Вечером состоялся обед в Большой палатке, в Высочайшем присутствии, на котором были все начальники частей и лица Императорской Фамилии, бывшие в лагере под Красным Селом. Я сидел рядом с Дмитрием Павловичем, по другую сторону которого сидел принц Гогенлоэ, причисленный к австрийскому посольству.
Дмитрий должен был открывать в Риге 2-ую Российскую Олимпиаду и предложил мне поехать с ним, вспомнив, как мы открывали 1-ую Олимпиаду за год перед тем, в Киеве. Я с удовольствием согласился — я все еще не верил в возможность войны.
Во время обеда Государь пил за войска гвардии и Петербургского военного округа и, как всегда, прекрасно сказал несколько слов. Главнокомандующий округом, великий князь Николай Николаевич, произнес тост за здравие Государя Императора, очень громко и с большим пафосом. Ответом было «ура», гораздо более громкое, чем обыкновенно, видимо от ожидания грядущих событий.

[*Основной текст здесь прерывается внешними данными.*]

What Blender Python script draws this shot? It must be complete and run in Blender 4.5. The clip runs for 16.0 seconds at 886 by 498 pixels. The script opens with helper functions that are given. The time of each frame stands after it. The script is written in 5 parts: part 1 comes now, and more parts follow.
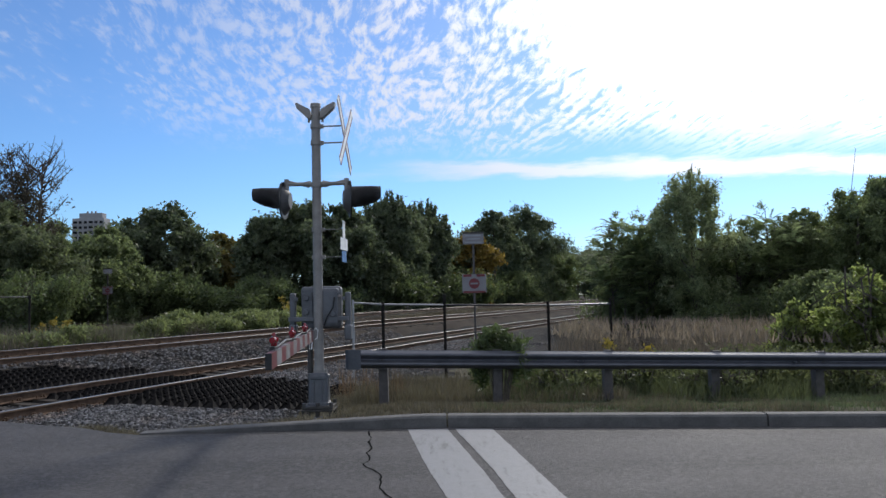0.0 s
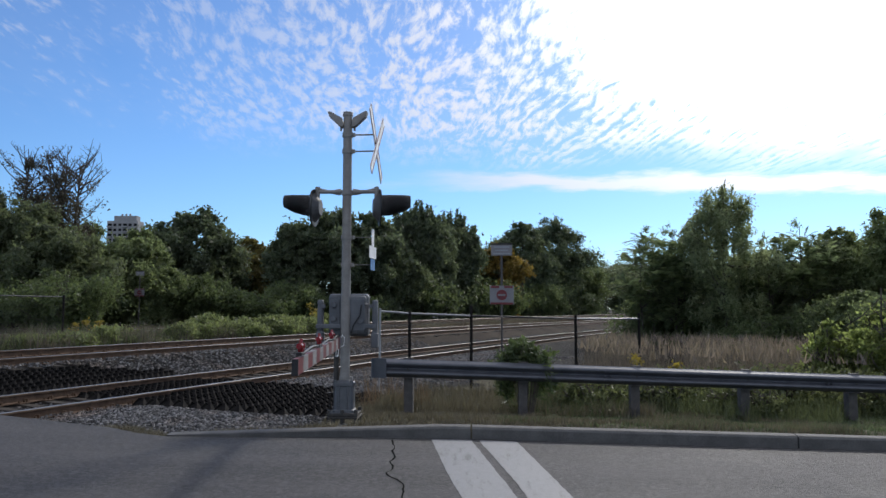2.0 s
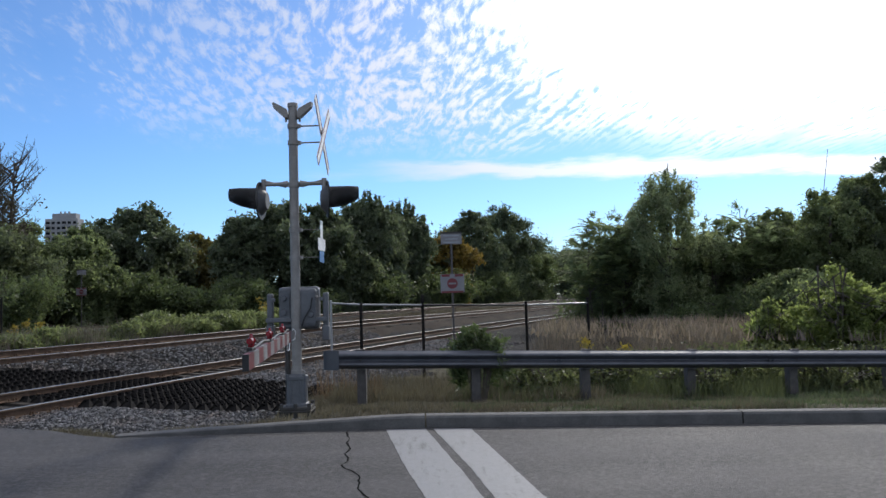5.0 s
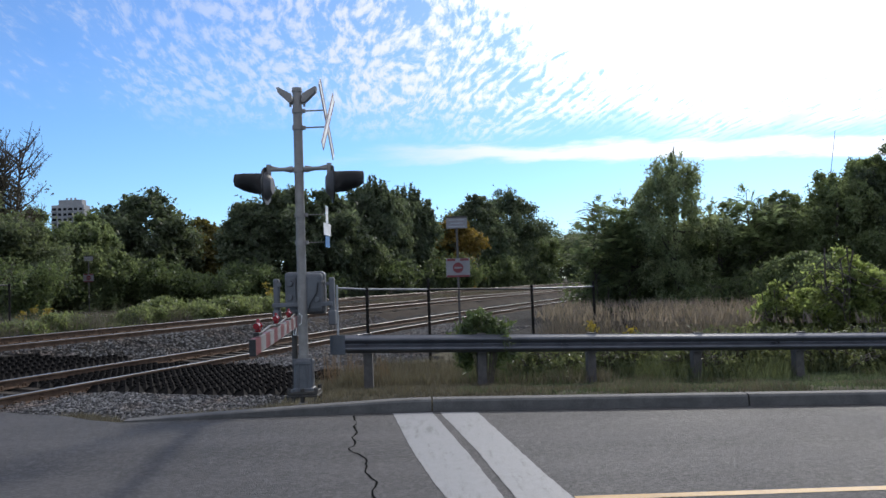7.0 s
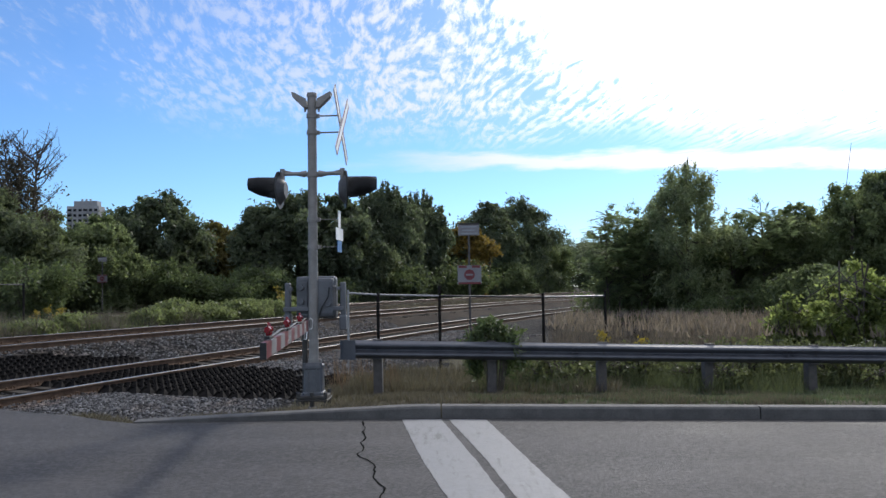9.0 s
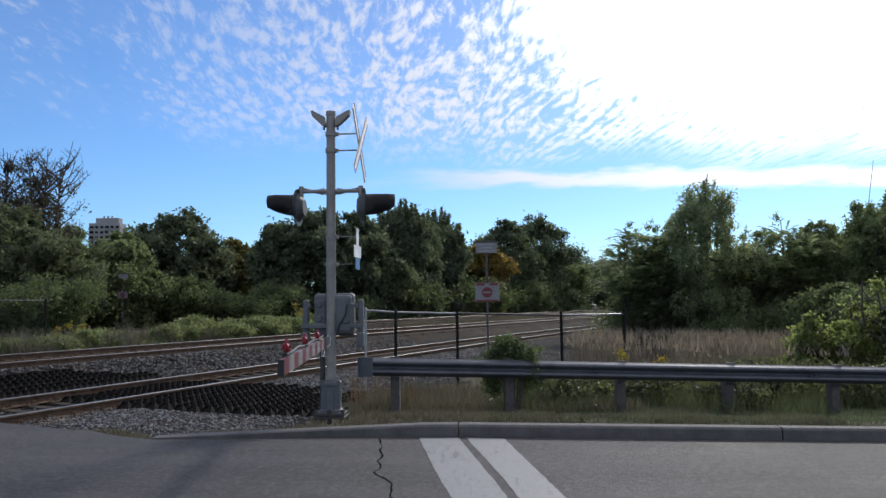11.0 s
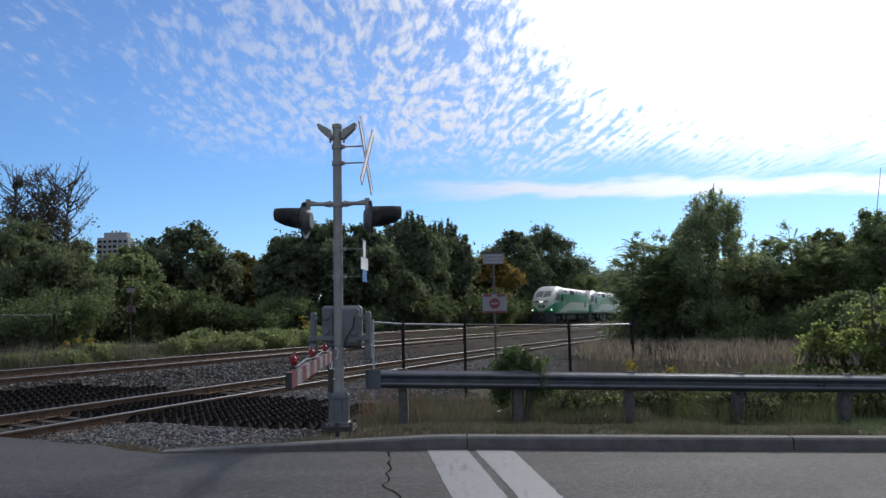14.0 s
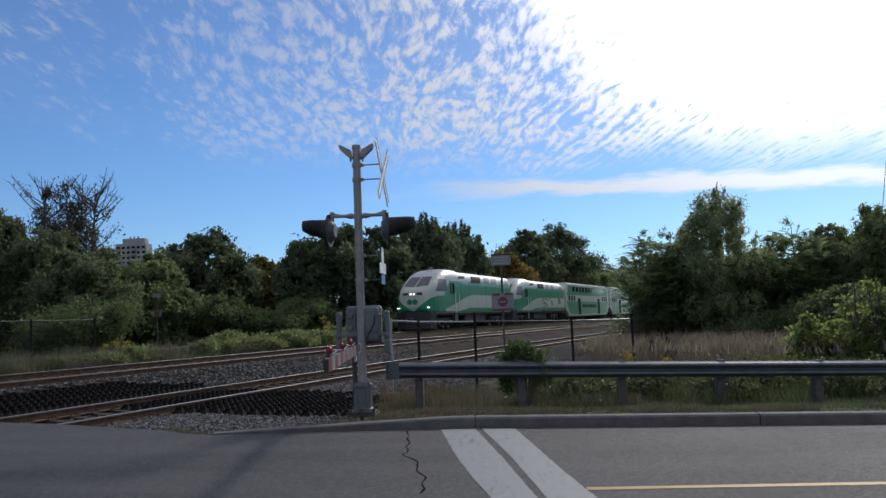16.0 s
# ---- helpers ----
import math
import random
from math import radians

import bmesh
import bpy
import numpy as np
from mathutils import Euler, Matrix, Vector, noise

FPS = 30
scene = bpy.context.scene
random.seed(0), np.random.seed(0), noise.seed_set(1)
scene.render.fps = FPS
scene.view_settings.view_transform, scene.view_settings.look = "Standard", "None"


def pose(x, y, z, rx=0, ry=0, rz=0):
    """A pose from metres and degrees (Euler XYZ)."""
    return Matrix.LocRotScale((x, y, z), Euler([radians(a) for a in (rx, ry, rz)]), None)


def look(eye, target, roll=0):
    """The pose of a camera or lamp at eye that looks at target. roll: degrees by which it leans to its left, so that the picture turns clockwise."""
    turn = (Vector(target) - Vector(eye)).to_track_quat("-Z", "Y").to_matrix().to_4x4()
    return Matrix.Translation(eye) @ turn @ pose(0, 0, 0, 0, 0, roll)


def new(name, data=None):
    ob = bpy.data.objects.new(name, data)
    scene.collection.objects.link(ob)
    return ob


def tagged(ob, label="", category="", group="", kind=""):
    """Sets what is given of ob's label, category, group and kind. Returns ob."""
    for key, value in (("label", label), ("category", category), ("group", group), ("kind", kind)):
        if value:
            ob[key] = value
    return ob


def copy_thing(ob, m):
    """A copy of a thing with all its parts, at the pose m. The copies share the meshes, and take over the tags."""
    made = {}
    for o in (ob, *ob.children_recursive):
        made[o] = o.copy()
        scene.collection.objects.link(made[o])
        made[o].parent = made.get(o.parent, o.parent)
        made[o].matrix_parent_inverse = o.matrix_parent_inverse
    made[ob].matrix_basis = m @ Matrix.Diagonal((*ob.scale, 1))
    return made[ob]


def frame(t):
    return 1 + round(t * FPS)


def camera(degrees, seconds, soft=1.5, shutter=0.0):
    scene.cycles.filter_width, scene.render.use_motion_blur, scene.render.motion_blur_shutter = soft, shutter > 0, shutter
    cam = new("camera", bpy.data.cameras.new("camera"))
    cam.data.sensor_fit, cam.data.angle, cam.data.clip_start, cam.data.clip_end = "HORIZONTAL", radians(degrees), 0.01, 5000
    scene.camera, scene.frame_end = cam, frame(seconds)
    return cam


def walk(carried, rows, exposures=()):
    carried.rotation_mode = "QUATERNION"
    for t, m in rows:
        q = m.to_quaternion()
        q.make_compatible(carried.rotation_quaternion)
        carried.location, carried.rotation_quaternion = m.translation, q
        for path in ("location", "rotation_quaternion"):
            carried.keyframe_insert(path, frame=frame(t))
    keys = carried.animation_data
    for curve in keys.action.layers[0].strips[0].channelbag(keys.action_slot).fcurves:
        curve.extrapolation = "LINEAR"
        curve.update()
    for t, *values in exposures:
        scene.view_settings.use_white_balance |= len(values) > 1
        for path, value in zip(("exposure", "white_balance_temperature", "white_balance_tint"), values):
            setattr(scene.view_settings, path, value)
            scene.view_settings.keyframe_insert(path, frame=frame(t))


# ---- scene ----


def view(x, y, z, yaw, pitch, lean):
    """The camera's pose: yaw to the left, pitch up, lean to the right."""
    return pose(x, y, z, 0, 0, yaw) @ pose(0, 0, 0, 90 + pitch) @ pose(0, 0, 0, 0, 0, -lean)


cam = camera(59.24, 16.0)
PATH = [
    (0.0, view(0.000, 0.000, 1.750, -0.00, 3.62, 1.40)),
    (0.5, view(0.000, 0.000, 1.750, 0.78, 3.74, 1.35)),
    (1.0, view(0.000, 0.000, 1.750, 1.55, 3.91, 0.84)),
    (1.5, view(0.000, 0.000, 1.750, 1.91, 4.19, 0.40)),
    (2.0, view(0.000, 0.000, 1.750, 2.08, 4.40, -0.14)),
    (2.5, view(0.000, 0.000, 1.750, 1.79, 4.48, 0.31)),
    (3.0, view(0.000, 0.000, 1.750, 0.00, 4.56, 0.49)),
    (3.5, view(0.000, 0.000, 1.750, -1.24, 4.52, 0.58)),
    (4.0, view(0.000, 0.000, 1.750, -1.77, 4.30, 1.18)),
    (6.5, view(0.000, 0.000, 1.750, -1.24, 2.56, 2.05)),
    (7.0, view(0.000, 0.000, 1.750, -1.17, 2.44, 1.91)),
    (7.5, view(0.000, 0.000, 1.750, -1.07, 2.49, 1.64)),
    (8.0, view(0.000, 0.000, 1.750, -0.81, 2.57, 1.57)),
    (8.5, view(0.000, 0.000, 1.750, -0.60, 2.67, 1.39)),
    (9.0, view(0.000, 0.000, 1.750, -0.32, 2.95, 0.94)),
    (11.5, view(0.000, 0.000, 1.750, 1.23, 4.49, 0.88)),
    (12.0, view(0.000, 0.000, 1.750, 1.45, 4.65, 1.04)),
    (12.5, view(0.000, 0.000, 1.750, 1.57, 4.76, 1.08)),
    (13.0, view(0.000, 0.000, 1.750, 1.57, 4.89, 0.90)),
    (13.5, view(0.000, 0.000, 1.750, 1.54, 5.01, 0.98)),
    (14.0, view(0.000, 0.000, 1.750, 1.46, 5.11, 1.16)),
    (14.5, view(0.000, 0.000, 1.750, 1.38, 5.24, 1.18)),
    (15.0, view(0.000, 0.000, 1.750, 1.33, 5.30, 1.17)),
    (15.2, view(0.000, 0.000, 1.750, 1.33, 5.30, 1.17)),
    (15.5, view(0.050, -1.550, 1.700, 1.42, 5.11, 1.48)),
    (15.6, view(0.060, -1.570, 1.700, 1.60, 5.11, 1.60)),
    (16.0, view(0.150, -1.600, 1.700, 2.56, 5.12, 2.14)),
]
walk(cam, PATH, [(t, stops, 6320, 10) for t, stops in ((0.0, 0.0), (4.0, 0.0), (6.5, 0.2), (9.0, 0.18), (11.5, -0.02), (15.0, -0.15), (15.5, -0.26), (16.0, -0.32))])

# ---- world and sun ----
SUN_AZ, SUN_EL = 27.0, 30.0   # degrees: to the right of +y, above the horizon
sun_dir = Vector((math.sin(radians(SUN_AZ)) * math.cos(radians(SUN_EL)), math.cos(radians(SUN_AZ)) * math.cos(radians(SUN_EL)), math.sin(radians(SUN_EL))))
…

У меня навернулись слезы на глаза и сдавило горло.
После обеда Государь лично назначил временно командовавшего Преображенским полком флигель-адъютанта графа Игнатьева, старшего полковника Преображенского полка, командующим этим полком «на законном основании». Командир полка, князь Оболенский, был нервно болен и находился в отпуску.
После обеда мы поехали в Красносельский театр, где было нервное, приподнятое настроение, а на следующий день — день моего ангела, полк рано утром пошел в Царское Село. Погода была дождливая.